Teias da memória: o resgate do corpo torturado no romance Em Câmara Lenta, de Renato Tapajós

Gabriela Rocha Rodrigues

UFRGS

 

 

Este trabalho objetiva analisar o trauma, a ferida na memória, segundo Freud, no romance Em Câmara Lenta (1977), de Renato Tapajós. Nesta obra o narrador utiliza a técnica do flashback e do flashfoward para reconstituir a imagem do corpo dos guerrilheiros e denunciar a barbárie ocorrida durante o regime militar de 1964 no Brasil.
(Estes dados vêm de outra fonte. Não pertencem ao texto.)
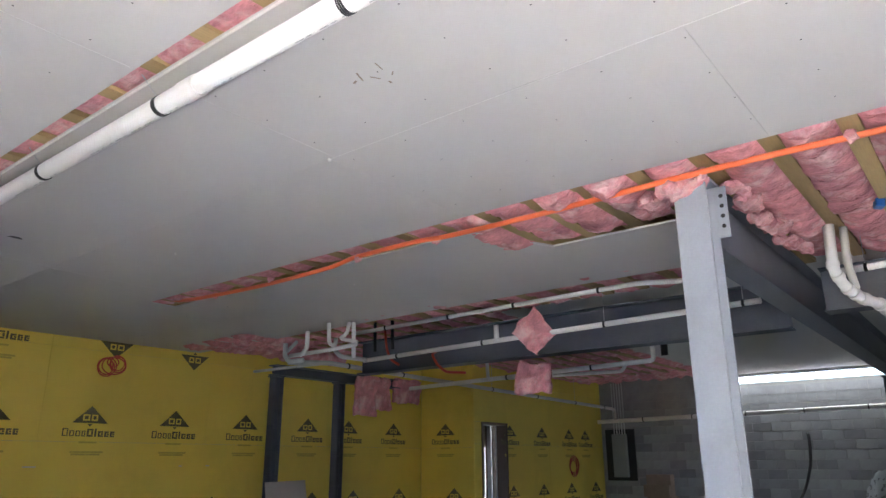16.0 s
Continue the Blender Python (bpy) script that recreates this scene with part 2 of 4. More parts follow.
GROUND = material("pale_yard_ground", (0.54, 0.52, 0.49), 0.9, spread=0.15, scale=0.6, fine=8, bump=0.2)
PALE_BRICK = material("pale_brick", (0.60, 0.58, 0.55), 0.85, spread=0.12, scale=4, per_object=0.12)

# ---- the room: floor, walls ----
HC = 3.07        # underside of the gypsum ceiling
YB = 11.09       # sheathed back wall
XR = 18.0        # block wall
XL = -0.30       # block wall beside the entrance


def structure(name, bm, mat, label):
    return tagged(part(name, bm, mat), label, name.split("_")[0], kind="structure")


ground = structure("ground", box((-400, -400, -0.5), (400, 400, -0.12)), GROUND, "pale compacted yard around the building")
floor = structure("floor", box((-0.34, -1.3, -0.119), (18.3, 13.4, 0.0)), CONCRETE, "grey power-floated concrete slab with stains and dust")


def blocks_on(wall, name, face, y0, y1, z0, z1, side, limit, holes=()):
    """Blocks 0.39 by 0.19 on a wall whose face is the plane x = face and looks to side (+1 or -1)."""
    bm = box((-0.008, -0.195, -0.095), (0.008, 0.195, 0.095), bevel=0.004)
    me = bpy.data.meshes.new("block")
    bm.to_mesh(me)
    bm.free()
    me.materials.append(BLOCK)
    rest = bmesh.new()
    count, row, z = 0, 0, z0
    while z + 0.19 <= z1 + 0.01:
        y = y0 - (0.2 if row % 2 else 0)
        while y < y1:
            a, b = max(y, y0) + 0.005, min(y + 0.39, y1)
            if b - a > 0.1 and not any(h[0] < b and a < h[1] and h[2] < z + 0.19 and z < h[3] for h in holes):
                m = pose(face + side * (0.004 + random.uniform(-0.002, 0.002)), (a + b) / 2, z + 0.1, 0, 0, 0)
                full = b - a > 0.37
                if full and count < limit:
                    shared("block", me, m, wall)
                    count += 1
                else:
                    add_box(rest, (face - 0.008 + side * 0.004, a, z + 0.005), (face + 0.008 + side * 0.004, b, z + 0.195))
            y += 0.4
        z += 0.2
        row += 1
    if len(rest.verts):
        ob = part("blocks", rest, BLOCK, wall)
        ob["kind"] = "stuff"
    else:
        rest.free()


# left block wall with a tall window opening near the entrance
LW = (5.75, 6.85, 1.83, 2.54)
bm = bmesh.new()
add_box(bm, (XL - 0.25, 3.045, 0), (XL, LW[0], 3.5))
add_box(bm, (XL - 0.25, LW[1], 0), (XL, YB + 0.3, 3.5))
add_box(bm, (XL - 0.25, LW[0], 0), (XL, LW[1], LW[2]))
add_box(bm, (XL - 0.25, LW[0], LW[3]), (XL, LW[1], 3.5))
wall_left = structure("wall_left", bm, MORTAR, "grey concrete block wall with a narrow window")

w = tagged(part("window_5", box((XL - 0.2, LW[0], LW[2]), (XL - 0.196, LW[1], LW[3])), HALF_DIM_GLASS), "small window in the block wall, bright with daylight", "window", kind="structure")
fr = bmesh.new()
for lo, hi in (((XL - 0.22, LW[0], LW[2]), (XL - 0.17, LW[0] + 0.04, LW[3])), ((XL - 0.22, LW[1] - 0.04, LW[2]), (XL - 0.17, LW[1], LW[3])),
               ((XL - 0.22, LW[0] + 0.04, LW[2]), (XL - 0.17, LW[1] - 0.04, LW[2] + 0.04)), ((XL - 0.22, LW[0] + 0.04, LW[3] - 0.04), (XL - 0.17, LW[1] - 0.04, LW[3]))):
    add_box(fr, lo, hi)
part("window_frame", fr, WHITE_PLASTIC, w)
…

Uma alucinatória compulsão à repetição é um dos vieses marcantes do romance de Tapajós: o fluxo incontrolável da memória faz com que o narrador represente seis vezes ao longo da narrativa a prisão da companheira Ela, principiando de forma fragmentada e desconexa, até atingir, paulatinamente, o que será o desenho completo da perseguição, prisão, tortura e morte da personagem. O corpo é o meio utilizado para resgatar as memórias oriundas do trauma, pois a imagem do corpo dilacerado pela violência e pela tortura equipara-se à mente do sujeito traumatizado: as memórias fragmentadas pela dor do trauma resistem e retornam incessantemente operando também uma espécie de violência contra o sujeito. No entanto, o corpo reconstruído também simboliza a coragem de enfrentar as visões aterradoras do passado e transmutá-las em narração, o que exprime um tipo de reelaboração positiva da memória e, sobretudo, a força criadora dos sobreviventes.